Interesting. I feel that leaving it in points it out more than changing it does. Especially if I'm only quoting a sentence or two. I can see it being different if I'm quoting an entire post.
Me too, I've always thought it was more polite to fix the typos -- keeps from drawing other people's attention to it.
Whereas I see the "fixed it" post when you disagree with someone as being quite snarky/rude. Funny how opinions can differ so much.
I've really only noticed the "fixed it" thing when people were trying to be funny, for the most part. But no way would I ever correct someone's typo. That would just feel pretentious.
What would make it pretentious?

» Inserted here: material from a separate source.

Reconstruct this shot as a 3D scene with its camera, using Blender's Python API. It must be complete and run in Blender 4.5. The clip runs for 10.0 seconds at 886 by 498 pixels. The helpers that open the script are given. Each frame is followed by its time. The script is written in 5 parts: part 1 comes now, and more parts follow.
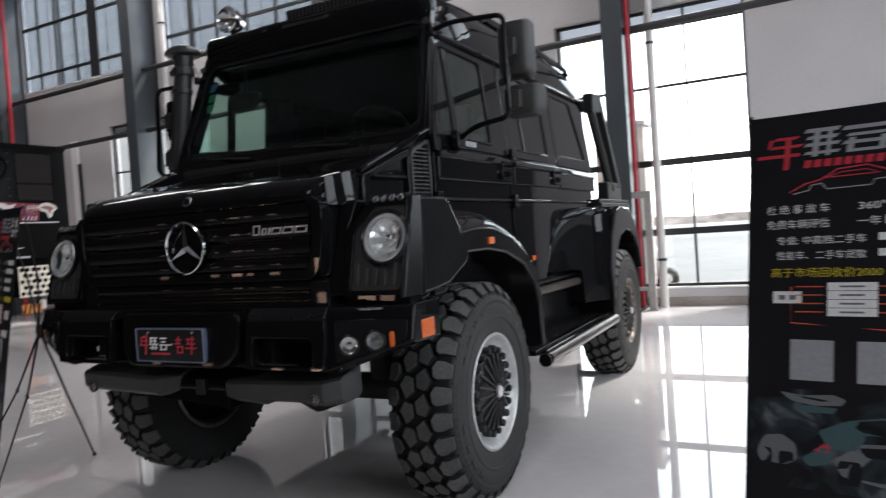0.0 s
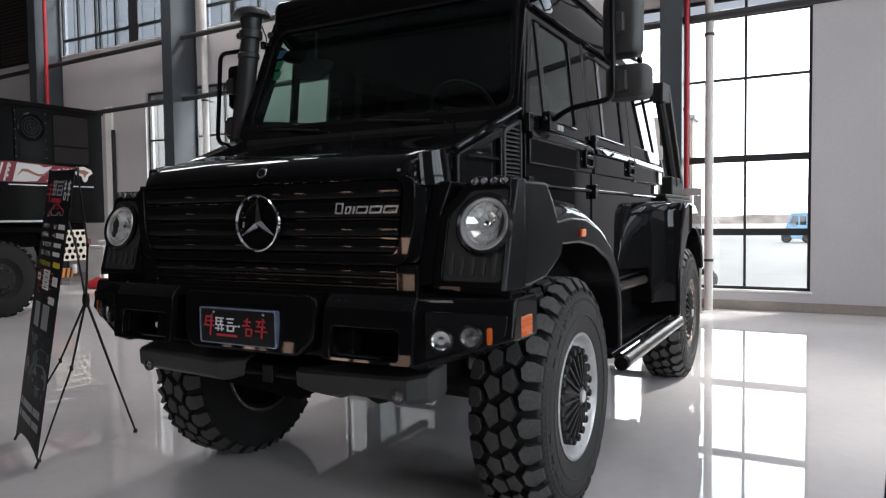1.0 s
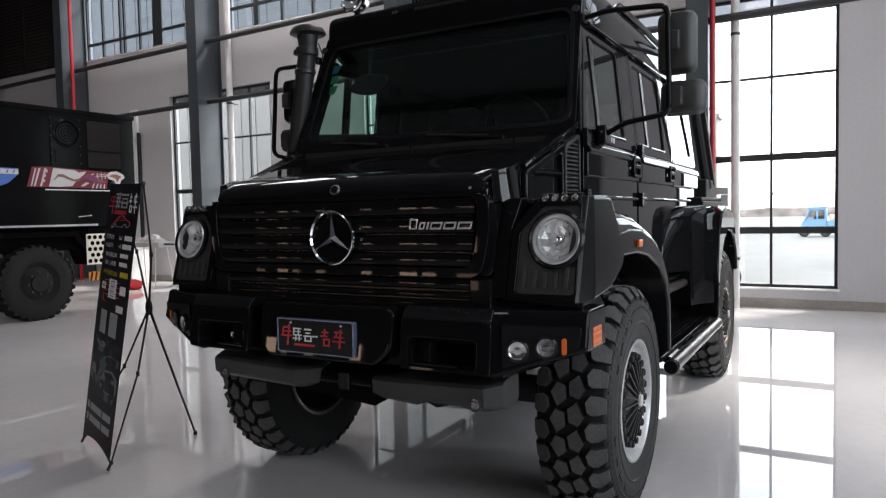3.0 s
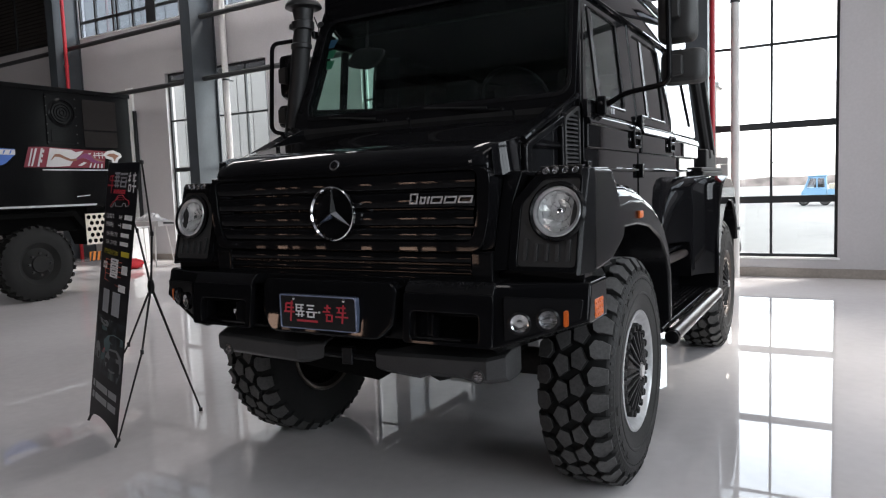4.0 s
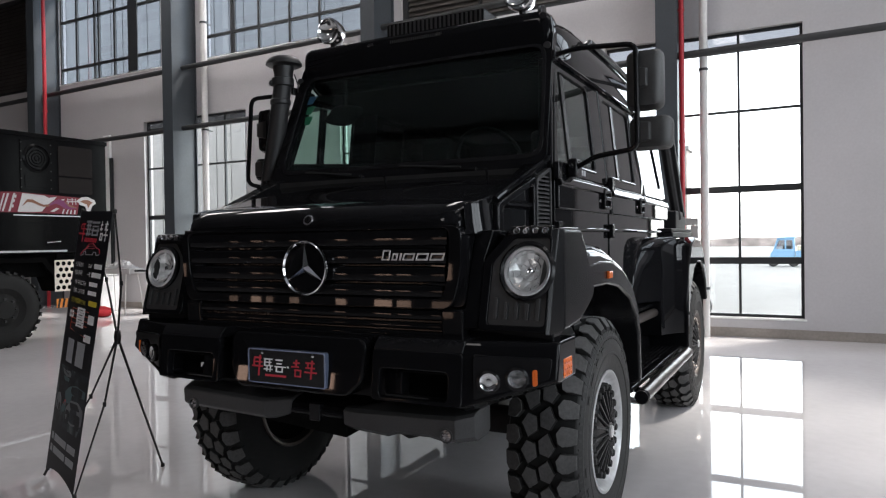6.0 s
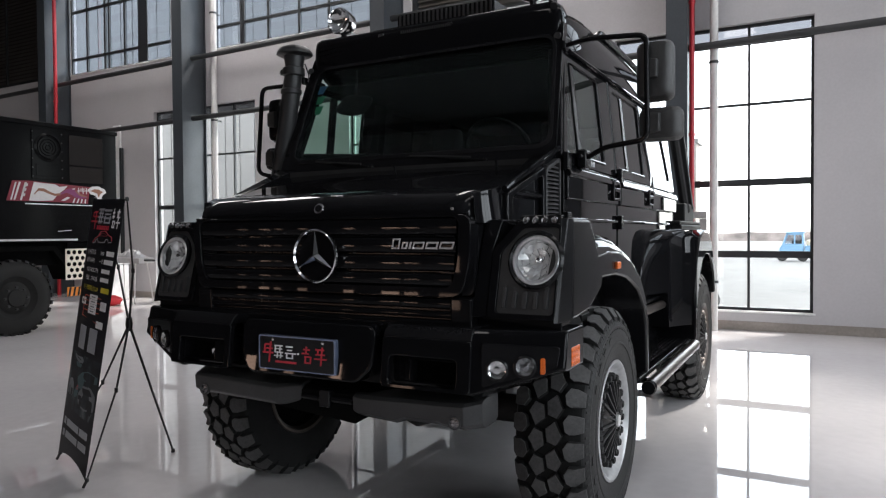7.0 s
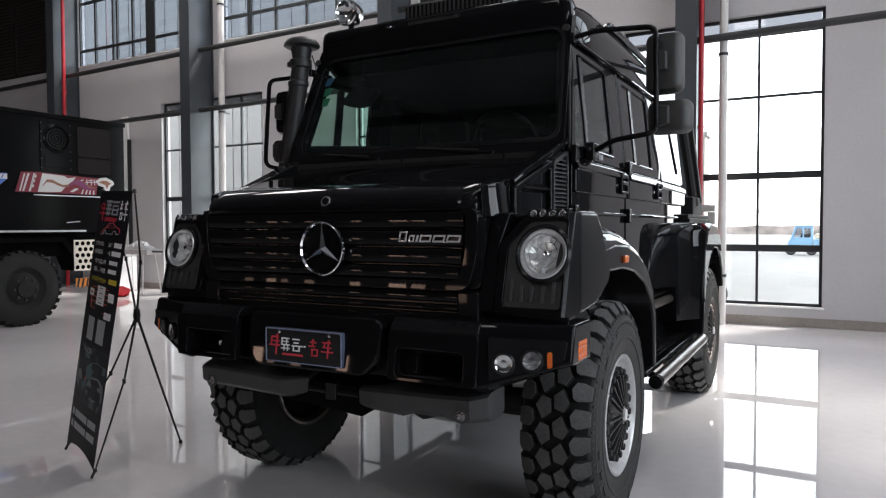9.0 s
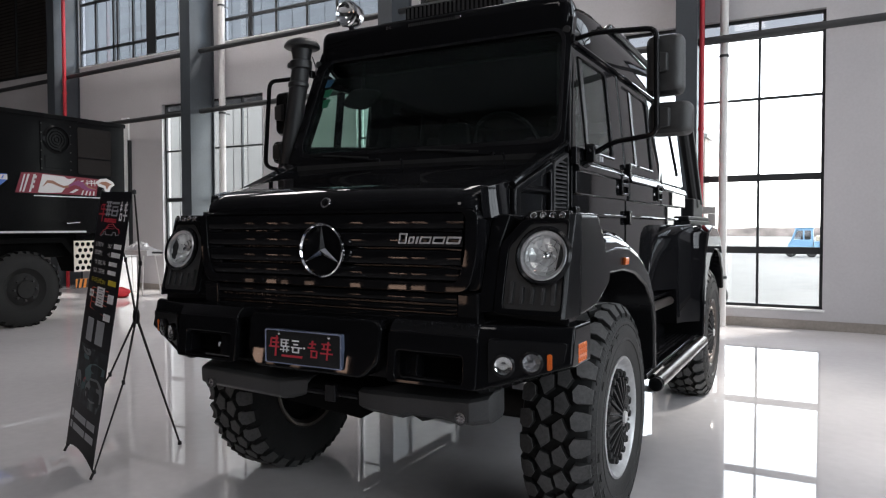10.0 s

I'm not arguing, just trying to understand this to decide whether or not I should stop doing it...to me it just seems like the nice thing to do, so I'd prefer to keep doing it if only a few people are bothered by it as the exception.
I usually fix typos in quotes because I assume if the poster had noticed it, they'd have fixed it themselves, and it can clear up confusion. Typos seem much more glaring in quoted posts. Particularly if I'm debating with someone, I don't want them to think I pulled out that post to deliberately emphasize their error! Better to correct it and pretend it wasn't there in the first place.
But if there's a real reason not to that someone can explain, then I'll try to remember to stop. 
By correcting it, you're drawing attention to the fact that is was wrong. People who just read the first one then read yours are likely to noticed you've corrected it. To me, that is double pointing out the error. It's like smelling a fart and pointing out that you're pretending to not smell it (under the polite fiction that the person didn't fart at all to begin with).
On top of that, it also kind of says, "Hey, you didn't do well enough in your original post, what with your typos, so I'm going to fix them for you and do a better job!" I know that's not the intent, but it still comes across that way, to me, anyway.